司法ウオッチ<開かれた司法と市民のための言論サイト>

 

 〈独自の制度観披歴と推進の旗振り〉

 

 私は以前、裁判員制度に関する2011年11月16日最高裁大法廷判決を取り上げ、そこには上告趣意の捏造があり、その判断には裁判員制度合憲判決としての判例価値はないと述べた(「裁判員制度はなぜ続く」花伝社、102、118頁)。

 

 最高裁に対する批判の多くは、これまで事務総局が先導する形で行われる人事差別、給与差別、判決内容、思想などによる差別が主であり、それに対する批判が主たるものであったけれども(前掲木佐396頁、瀬木比呂志「絶望の裁判所」、森光「司法権力の内幕」等)、この大法廷判決はそのような司法行政に絡むものではない。判決そのものが、上告人弁護人が上告趣意とはしないと態々断っている点を上告趣意と捉え、上告趣意とされたものについて故意か過失かは分からないけれども判断を遺脱するという判決内容であったということ、しかも求められてもいないのに独自の裁判員制度観を披瀝し制度推進の旗振り役を果たすという政治的行為を行ったということである。

 

 判例時報は2312号、2313号で、元東京高裁判事大久保太郎氏による私とほぼ同旨の論文を掲載したけれども、マスコミは沈黙を守っている。

 

 下級審が仮にかかる判決をすれば、上級審での是正の道も残されるが、最高裁判所大法廷判決のこのような信じられない作為的とも評し得る判断に対しては、国民が声を上げる以外に是正の道はない。

 

 裁判官の独立とは、ヴァイツゼッカー氏が述べる「政治から独立の部門」であること、「強者に対する弱者の本来的保護のための法(権利)の番人であること」、「種々の見解や解決を問いただし、内容を欠かさぬ精神的、開放性から得られるもの」である。

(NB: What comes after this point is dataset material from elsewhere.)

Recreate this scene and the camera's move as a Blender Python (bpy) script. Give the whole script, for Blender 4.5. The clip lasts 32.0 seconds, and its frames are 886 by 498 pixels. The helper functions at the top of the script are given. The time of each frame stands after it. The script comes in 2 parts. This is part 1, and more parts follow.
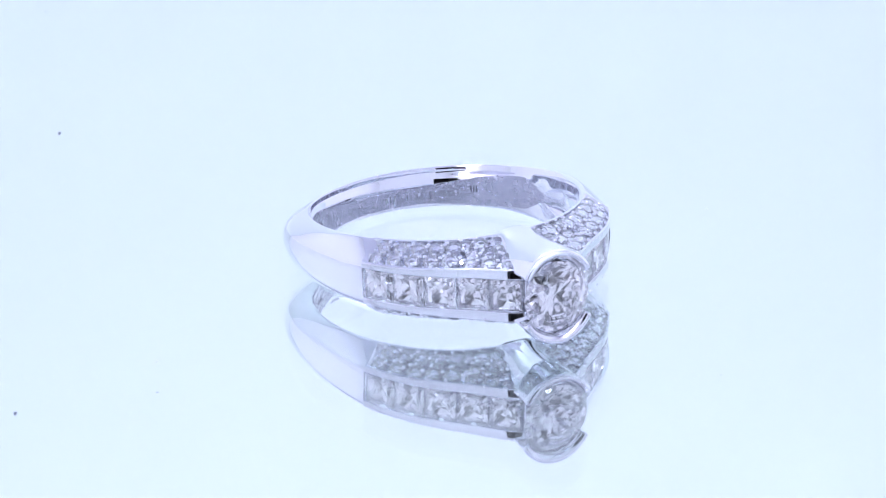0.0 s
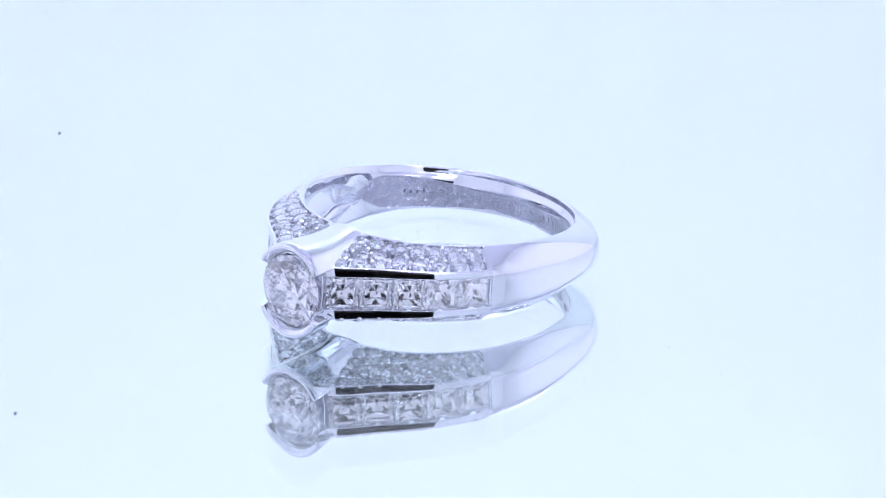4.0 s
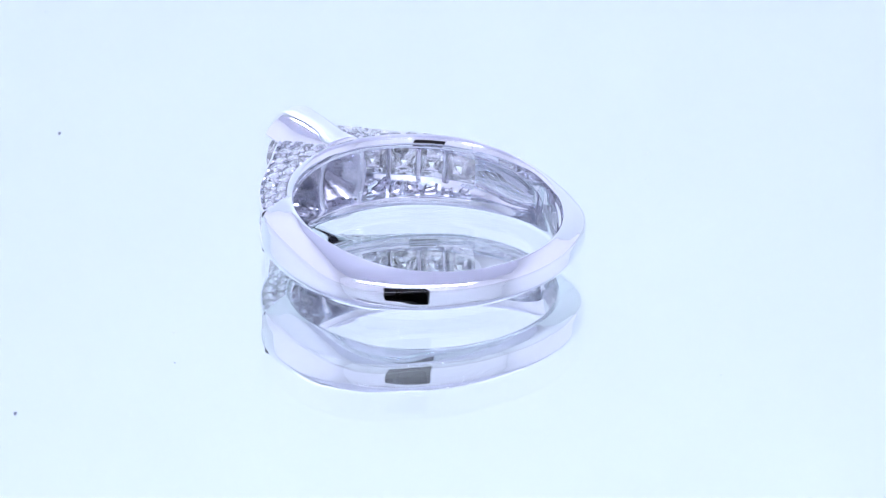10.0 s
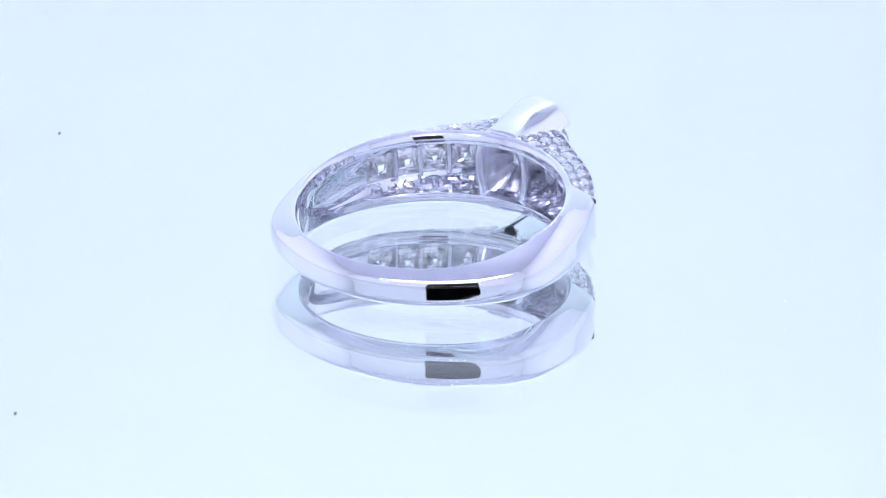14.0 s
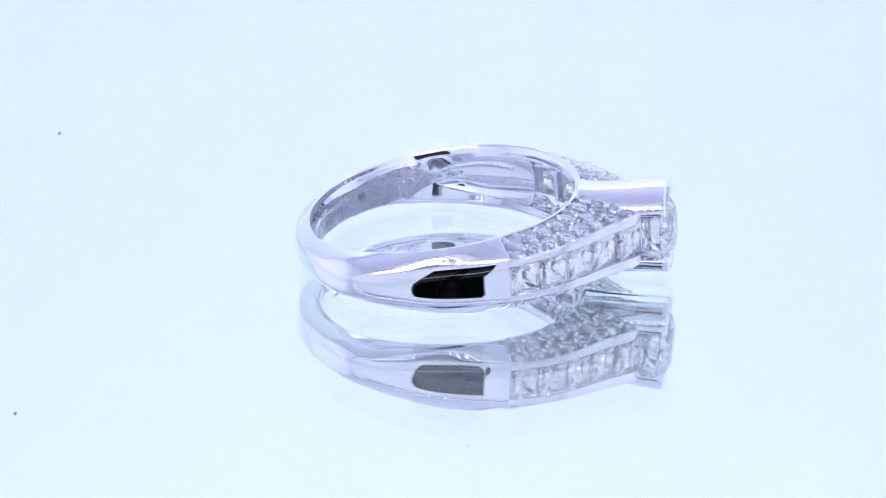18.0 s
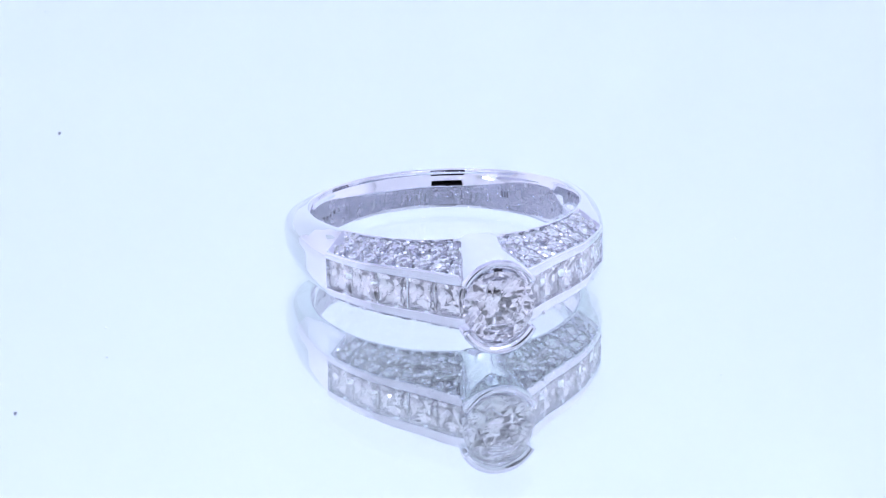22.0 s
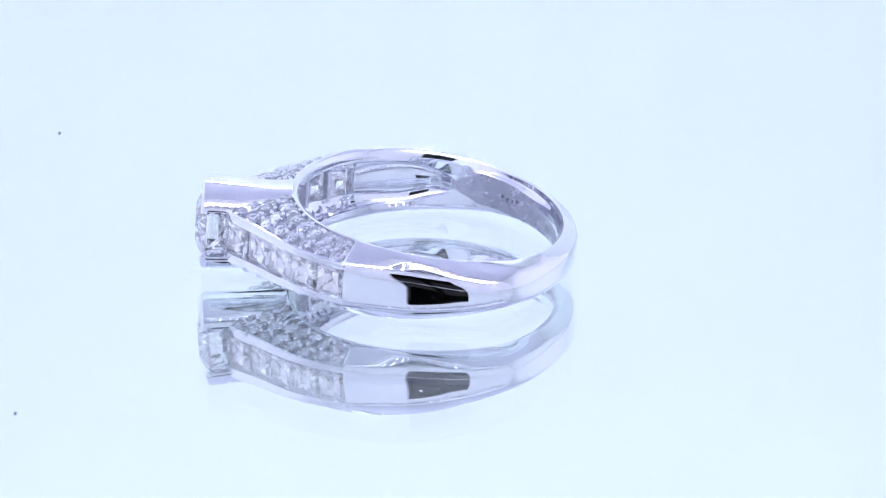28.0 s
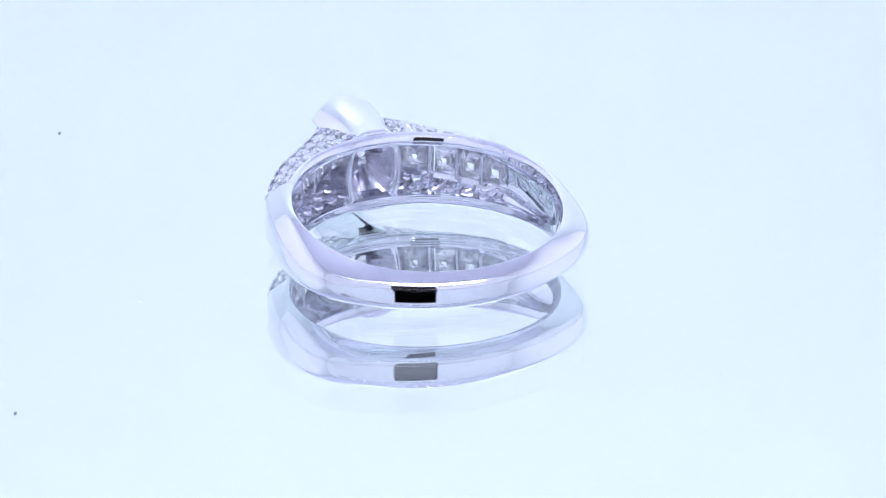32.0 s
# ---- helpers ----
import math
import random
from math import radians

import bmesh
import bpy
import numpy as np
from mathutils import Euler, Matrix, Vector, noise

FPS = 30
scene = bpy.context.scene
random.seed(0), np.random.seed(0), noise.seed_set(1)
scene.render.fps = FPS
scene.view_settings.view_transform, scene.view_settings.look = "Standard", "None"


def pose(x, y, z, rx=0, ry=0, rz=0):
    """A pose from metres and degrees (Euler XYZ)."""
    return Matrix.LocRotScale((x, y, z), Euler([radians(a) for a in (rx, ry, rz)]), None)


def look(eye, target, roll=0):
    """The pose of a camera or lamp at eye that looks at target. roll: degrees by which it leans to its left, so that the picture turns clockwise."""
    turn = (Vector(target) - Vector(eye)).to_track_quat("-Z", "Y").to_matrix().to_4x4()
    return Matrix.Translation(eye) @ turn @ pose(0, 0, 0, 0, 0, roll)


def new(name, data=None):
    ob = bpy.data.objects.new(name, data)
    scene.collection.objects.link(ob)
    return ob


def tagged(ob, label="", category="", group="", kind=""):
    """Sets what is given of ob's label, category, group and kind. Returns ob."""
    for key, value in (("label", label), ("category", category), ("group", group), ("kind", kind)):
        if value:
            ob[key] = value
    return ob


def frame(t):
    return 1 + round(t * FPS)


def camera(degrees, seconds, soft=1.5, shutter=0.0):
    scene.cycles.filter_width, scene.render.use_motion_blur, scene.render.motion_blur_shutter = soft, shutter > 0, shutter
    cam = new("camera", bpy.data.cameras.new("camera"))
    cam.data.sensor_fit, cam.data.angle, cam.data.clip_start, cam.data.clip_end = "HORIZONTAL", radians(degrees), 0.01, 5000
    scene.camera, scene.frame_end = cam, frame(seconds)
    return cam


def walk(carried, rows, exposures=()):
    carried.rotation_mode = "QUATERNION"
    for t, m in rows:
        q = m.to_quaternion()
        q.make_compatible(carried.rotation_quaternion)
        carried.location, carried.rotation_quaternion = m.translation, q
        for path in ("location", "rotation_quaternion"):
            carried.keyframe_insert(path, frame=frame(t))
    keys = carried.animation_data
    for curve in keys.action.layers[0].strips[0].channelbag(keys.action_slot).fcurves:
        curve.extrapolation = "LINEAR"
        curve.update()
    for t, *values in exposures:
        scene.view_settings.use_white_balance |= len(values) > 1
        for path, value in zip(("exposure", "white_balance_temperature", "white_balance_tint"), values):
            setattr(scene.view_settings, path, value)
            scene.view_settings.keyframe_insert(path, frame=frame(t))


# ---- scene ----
MM = 0.001
SECONDS = 32.0
PERIOD = 21.105          # seconds for one turn of the turntable
FACING = 22.9            # the moment when the head of the ring faces the lens

# ---- camera: a long lens on a stand, looking down at the turntable ----
PITCH = radians(23.5)
DIST = 296.3 * MM
AXIS_SHIFT = 0.46 * MM
EYE = Vector((AXIS_SHIFT, -DIST * math.cos(PITCH), 0.83 * MM + DIST * math.sin(PITCH)))
AIM = EYE + Vector((0, math.cos(PITCH), -math.sin(PITCH)))
cam = camera(11.2, SECONDS, soft=1.2)
walk(cam, [(0, look(EYE, AIM, -0.2)), (SECONDS, look(EYE, AIM, -0.2))], exposures=[(0, 0.0), (SECONDS, 0.0)])

# ---- light: a dim room outside, and the LED rows inside the white box ----
LED_STRENGTH = 1205.0
LED_COLOUR = (0.712, 0.733, 1.0)
scene.cycles.max_bounces = scene.cycles.transmission_bounces = scene.cycles.glossy_bounces = 24
world = bpy.data.worlds.new("dim_room")
scene.world = world
world.use_nodes = True
world.node_tree.nodes["Background"].inputs[0].default_value = (0.02, 0.02, 0.026, 1)
world.node_tree.nodes["Background"].inputs[1].default_value = 1.0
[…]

つまり、自己の判断について、権力におもねてはいないか、弱者の立場を理解しその心に寄り添っているか、独立を独善と見誤ってはいないかを、常に自問自答することである。

 
 

 〈書き留められるべき歴史的事実〉

 
 私は、以前他1名の弁護士と一緒に、裁判員の職務を担当したことによって急性ストレス障害になった女性Aさんを原告とする福島地裁での国家賠償請求事件を担当し、その事件で下された判決を批判した(前掲「裁判員制度はなぜ続く」60頁以下)。その批判の中で、私は、「一言でこの判決を評すれば、憲法76条3項に定める裁判官の独立を放棄した、余りにも国策追従、国民の基本的人権無視の判決ということに尽きる。」と評した(同著72頁)。

 

 この福島地裁判決に対する私の評価は今も変わるものではないが、その判決は、内容はともかく原告の主張は主張として正しく捉えていることは確かである。しかし、前掲の大法廷判決は、主張もしないものを主張したものとし、主張したものをその内容を歪めて捉えて判断し、さらに国策に関する意見を開陳した。

 

 私は以前「この大法廷判決の持つ危険性については、マスコミはいくら大々的に取り上げても取り上げ過ぎることはないと思っている」と書いた(同著117頁)。森友・加計問題や自衛隊派遣日報問題は、連日、国会審議やマスコミで取り上げられている。これらの問題は、政治家や行政官の使命はどこに吹き飛んでしまったのかという、確かに我が国の民主主義の根幹に関わる大問題だから、このようにマスコミが連日取り上げ、国会でも議論されることは当然である。

 

 しかし、最高裁が政治的意見を述べ、且つ国民を騙す判決をすれば、それは国権の一翼を担う機関の行為としては有るまじき行為であるから、いくら非難してもしきれるものではないはずである。もちろん、その判決がなされたのは今から6年半前の出来事であれば、今この問題を取り上げることのニュースバリューのないことは良く分かる。そうとは分かっていても割り切れないのは、今、森友・加計問題等をここまで重要な問題と捉えるのであれば、最高裁の前記の政治的行為、欺罔行為が厳然と存在したという歴史的事実は、何らかの形で広く書き留められて然るべきではないかと思う。